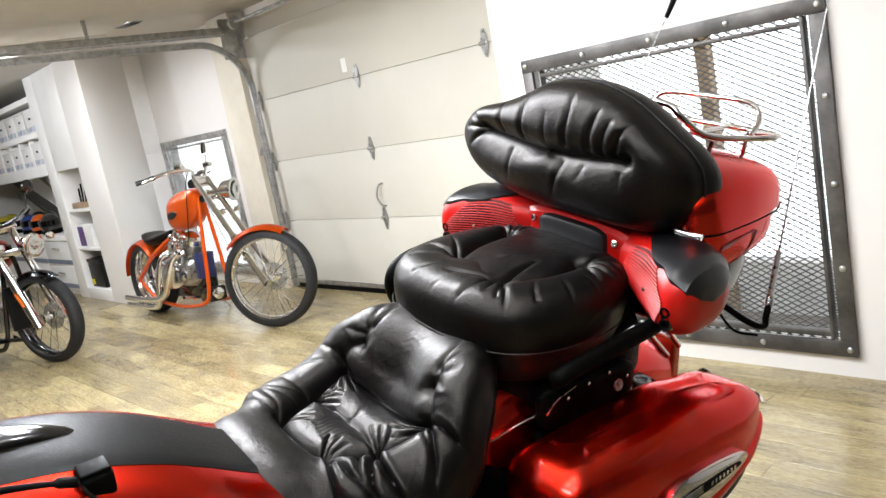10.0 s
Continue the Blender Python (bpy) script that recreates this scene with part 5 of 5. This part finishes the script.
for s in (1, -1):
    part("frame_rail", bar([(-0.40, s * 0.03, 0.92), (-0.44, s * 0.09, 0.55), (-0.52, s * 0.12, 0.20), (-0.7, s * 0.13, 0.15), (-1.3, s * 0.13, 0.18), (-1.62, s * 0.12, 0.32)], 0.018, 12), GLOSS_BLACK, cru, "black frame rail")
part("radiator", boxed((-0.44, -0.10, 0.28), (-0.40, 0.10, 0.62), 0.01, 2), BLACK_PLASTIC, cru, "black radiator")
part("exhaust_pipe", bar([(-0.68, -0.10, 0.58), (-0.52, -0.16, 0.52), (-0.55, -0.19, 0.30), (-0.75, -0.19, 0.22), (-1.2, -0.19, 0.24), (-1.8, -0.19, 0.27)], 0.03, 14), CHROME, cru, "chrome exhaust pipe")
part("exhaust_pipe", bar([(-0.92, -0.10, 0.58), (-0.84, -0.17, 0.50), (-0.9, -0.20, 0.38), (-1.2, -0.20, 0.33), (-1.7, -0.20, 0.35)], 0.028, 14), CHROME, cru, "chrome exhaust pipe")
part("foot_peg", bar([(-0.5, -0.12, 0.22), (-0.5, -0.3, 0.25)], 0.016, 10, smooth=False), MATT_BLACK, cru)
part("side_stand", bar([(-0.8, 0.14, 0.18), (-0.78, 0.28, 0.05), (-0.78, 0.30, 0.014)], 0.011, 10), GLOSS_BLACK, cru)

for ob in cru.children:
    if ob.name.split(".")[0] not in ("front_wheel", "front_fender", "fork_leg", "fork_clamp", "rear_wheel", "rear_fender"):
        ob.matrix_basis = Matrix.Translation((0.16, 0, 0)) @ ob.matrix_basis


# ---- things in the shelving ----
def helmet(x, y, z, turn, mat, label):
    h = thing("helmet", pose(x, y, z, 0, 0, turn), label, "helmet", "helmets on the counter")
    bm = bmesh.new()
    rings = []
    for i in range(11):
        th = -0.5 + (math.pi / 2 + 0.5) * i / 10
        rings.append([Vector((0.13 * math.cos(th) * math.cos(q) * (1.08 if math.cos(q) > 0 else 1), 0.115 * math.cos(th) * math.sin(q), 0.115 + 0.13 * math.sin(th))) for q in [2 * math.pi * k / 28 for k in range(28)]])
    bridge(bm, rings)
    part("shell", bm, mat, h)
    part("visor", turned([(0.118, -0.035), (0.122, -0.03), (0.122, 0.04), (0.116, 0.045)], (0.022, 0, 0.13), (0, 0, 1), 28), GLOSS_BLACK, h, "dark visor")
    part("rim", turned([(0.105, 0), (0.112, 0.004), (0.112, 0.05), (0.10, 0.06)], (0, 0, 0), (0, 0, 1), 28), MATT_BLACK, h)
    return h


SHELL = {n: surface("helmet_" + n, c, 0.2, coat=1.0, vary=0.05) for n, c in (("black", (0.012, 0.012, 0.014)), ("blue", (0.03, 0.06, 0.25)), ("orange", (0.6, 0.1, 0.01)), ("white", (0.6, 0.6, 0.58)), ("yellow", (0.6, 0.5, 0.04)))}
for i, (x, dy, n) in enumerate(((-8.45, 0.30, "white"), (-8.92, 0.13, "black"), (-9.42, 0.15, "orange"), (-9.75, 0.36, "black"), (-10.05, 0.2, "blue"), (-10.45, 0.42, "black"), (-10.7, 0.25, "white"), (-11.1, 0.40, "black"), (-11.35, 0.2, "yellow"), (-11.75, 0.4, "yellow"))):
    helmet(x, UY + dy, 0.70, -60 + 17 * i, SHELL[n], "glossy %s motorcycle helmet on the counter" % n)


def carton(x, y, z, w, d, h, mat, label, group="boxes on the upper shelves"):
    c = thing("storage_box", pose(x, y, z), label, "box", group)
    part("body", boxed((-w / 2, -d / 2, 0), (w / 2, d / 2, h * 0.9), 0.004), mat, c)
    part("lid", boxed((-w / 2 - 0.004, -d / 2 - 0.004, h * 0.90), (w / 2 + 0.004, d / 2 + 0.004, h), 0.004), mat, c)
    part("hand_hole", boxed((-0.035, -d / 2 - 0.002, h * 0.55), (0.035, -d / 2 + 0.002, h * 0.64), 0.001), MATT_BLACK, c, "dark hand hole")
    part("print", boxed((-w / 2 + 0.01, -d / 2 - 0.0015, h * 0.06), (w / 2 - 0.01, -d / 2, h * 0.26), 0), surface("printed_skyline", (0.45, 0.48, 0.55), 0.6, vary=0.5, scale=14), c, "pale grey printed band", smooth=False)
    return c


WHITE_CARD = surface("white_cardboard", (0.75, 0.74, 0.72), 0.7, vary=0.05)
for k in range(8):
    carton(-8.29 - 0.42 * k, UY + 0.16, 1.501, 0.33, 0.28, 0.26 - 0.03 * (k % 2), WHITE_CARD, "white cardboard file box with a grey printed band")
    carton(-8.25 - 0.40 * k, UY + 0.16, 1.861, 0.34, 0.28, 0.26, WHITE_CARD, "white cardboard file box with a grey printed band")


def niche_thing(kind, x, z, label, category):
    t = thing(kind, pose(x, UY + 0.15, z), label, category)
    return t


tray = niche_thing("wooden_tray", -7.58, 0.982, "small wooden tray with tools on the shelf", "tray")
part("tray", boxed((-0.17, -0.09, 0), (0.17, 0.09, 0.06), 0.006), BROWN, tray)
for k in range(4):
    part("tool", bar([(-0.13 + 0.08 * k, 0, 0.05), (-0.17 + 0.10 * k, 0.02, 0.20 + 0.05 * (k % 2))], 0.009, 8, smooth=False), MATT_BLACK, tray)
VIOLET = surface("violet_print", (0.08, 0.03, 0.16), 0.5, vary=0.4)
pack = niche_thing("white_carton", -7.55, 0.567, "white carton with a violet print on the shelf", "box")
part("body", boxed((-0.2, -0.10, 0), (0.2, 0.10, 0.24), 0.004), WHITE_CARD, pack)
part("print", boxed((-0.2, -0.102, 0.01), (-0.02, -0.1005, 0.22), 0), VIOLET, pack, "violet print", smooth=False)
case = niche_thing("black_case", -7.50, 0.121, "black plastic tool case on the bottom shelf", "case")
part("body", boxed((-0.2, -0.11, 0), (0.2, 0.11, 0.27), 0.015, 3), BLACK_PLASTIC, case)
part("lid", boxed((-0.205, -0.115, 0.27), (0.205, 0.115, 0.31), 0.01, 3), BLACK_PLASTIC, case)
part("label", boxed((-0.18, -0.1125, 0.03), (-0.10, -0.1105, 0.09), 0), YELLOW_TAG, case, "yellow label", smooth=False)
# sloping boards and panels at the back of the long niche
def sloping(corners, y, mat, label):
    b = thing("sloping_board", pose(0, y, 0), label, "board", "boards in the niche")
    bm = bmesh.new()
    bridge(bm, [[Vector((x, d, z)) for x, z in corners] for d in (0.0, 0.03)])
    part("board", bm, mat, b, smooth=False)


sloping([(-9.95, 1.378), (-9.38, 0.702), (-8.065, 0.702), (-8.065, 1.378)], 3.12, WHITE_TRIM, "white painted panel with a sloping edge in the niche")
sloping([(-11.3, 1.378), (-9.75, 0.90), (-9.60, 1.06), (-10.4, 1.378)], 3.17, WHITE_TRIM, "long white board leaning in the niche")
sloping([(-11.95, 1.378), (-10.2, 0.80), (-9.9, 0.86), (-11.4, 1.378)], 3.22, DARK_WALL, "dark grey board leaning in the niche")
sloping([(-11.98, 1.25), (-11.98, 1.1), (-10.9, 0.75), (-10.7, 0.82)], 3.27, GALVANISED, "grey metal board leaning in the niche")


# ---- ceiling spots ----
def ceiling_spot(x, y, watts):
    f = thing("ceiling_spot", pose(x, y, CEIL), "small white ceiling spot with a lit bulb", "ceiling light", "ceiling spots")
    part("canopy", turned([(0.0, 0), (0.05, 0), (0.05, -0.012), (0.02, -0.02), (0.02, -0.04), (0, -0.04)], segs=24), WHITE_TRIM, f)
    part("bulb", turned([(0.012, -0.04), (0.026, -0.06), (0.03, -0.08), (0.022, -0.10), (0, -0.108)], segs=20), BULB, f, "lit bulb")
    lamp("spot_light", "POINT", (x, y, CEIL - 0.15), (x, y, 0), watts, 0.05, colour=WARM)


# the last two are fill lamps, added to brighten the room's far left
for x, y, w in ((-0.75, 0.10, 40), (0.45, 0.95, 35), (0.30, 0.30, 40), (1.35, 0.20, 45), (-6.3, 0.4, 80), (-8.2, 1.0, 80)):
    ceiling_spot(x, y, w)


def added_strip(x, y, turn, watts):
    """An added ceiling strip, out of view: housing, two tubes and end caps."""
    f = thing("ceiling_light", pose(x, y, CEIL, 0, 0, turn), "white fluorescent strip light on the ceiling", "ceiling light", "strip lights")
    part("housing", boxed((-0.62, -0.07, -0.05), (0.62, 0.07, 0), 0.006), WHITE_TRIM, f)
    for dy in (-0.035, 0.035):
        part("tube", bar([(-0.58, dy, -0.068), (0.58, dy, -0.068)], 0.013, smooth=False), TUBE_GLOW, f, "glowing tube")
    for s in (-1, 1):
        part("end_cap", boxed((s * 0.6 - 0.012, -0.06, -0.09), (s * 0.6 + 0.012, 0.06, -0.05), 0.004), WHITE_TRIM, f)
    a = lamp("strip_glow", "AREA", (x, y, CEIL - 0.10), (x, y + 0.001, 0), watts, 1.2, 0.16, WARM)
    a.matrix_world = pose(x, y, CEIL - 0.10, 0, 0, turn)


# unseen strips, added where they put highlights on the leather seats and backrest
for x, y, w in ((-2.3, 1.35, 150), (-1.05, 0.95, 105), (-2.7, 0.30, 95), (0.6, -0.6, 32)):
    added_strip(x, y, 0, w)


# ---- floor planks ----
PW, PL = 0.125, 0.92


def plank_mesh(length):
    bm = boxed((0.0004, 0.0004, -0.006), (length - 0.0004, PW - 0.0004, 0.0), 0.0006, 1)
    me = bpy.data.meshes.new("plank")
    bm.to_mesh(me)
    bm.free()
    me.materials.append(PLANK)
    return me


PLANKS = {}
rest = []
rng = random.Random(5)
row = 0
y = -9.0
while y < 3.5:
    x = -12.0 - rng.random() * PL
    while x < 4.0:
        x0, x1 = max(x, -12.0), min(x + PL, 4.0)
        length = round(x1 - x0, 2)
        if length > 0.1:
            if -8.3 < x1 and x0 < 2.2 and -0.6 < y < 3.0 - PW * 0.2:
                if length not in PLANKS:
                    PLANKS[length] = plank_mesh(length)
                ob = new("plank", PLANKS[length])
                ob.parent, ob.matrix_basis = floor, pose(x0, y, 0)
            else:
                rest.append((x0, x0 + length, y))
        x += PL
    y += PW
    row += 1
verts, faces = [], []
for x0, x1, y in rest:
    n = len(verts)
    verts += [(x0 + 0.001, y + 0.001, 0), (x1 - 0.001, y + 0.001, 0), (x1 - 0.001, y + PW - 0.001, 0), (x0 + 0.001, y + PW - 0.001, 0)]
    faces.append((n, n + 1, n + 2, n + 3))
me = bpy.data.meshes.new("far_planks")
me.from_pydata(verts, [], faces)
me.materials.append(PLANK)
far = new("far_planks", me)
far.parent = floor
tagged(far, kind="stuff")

Goal
Only the lines from the top of the data through the line with "ob.matrix_basis = Matrix.Translation((0.16, 0, 0))" should be quoted, exactly and with both ends kept; skip the pictures.

Completed task
10.0 s
Continue the Blender Python (bpy) script that recreates this scene with part 5 of 5. This part finishes the script.
for s in (1, -1):
    part("frame_rail", bar([(-0.40, s * 0.03, 0.92), (-0.44, s * 0.09, 0.55), (-0.52, s * 0.12, 0.20), (-0.7, s * 0.13, 0.15), (-1.3, s * 0.13, 0.18), (-1.62, s * 0.12, 0.32)], 0.018, 12), GLOSS_BLACK, cru, "black frame rail")
part("radiator", boxed((-0.44, -0.10, 0.28), (-0.40, 0.10, 0.62), 0.01, 2), BLACK_PLASTIC, cru, "black radiator")
part("exhaust_pipe", bar([(-0.68, -0.10, 0.58), (-0.52, -0.16, 0.52), (-0.55, -0.19, 0.30), (-0.75, -0.19, 0.22), (-1.2, -0.19, 0.24), (-1.8, -0.19, 0.27)], 0.03, 14), CHROME, cru, "chrome exhaust pipe")
part("exhaust_pipe", bar([(-0.92, -0.10, 0.58), (-0.84, -0.17, 0.50), (-0.9, -0.20, 0.38), (-1.2, -0.20, 0.33), (-1.7, -0.20, 0.35)], 0.028, 14), CHROME, cru, "chrome exhaust pipe")
part("foot_peg", bar([(-0.5, -0.12, 0.22), (-0.5, -0.3, 0.25)], 0.016, 10, smooth=False), MATT_BLACK, cru)
part("side_stand", bar([(-0.8, 0.14, 0.18), (-0.78, 0.28, 0.05), (-0.78, 0.30, 0.014)], 0.011, 10), GLOSS_BLACK, cru)

for ob in cru.children:
    if ob.name.split(".")[0] not in ("front_wheel", "front_fender", "fork_leg", "fork_clamp", "rear_wheel", "rear_fender"):
        ob.matrix_basis = Matrix.Translation((0.16, 0, 0)) @ ob.matrix_basis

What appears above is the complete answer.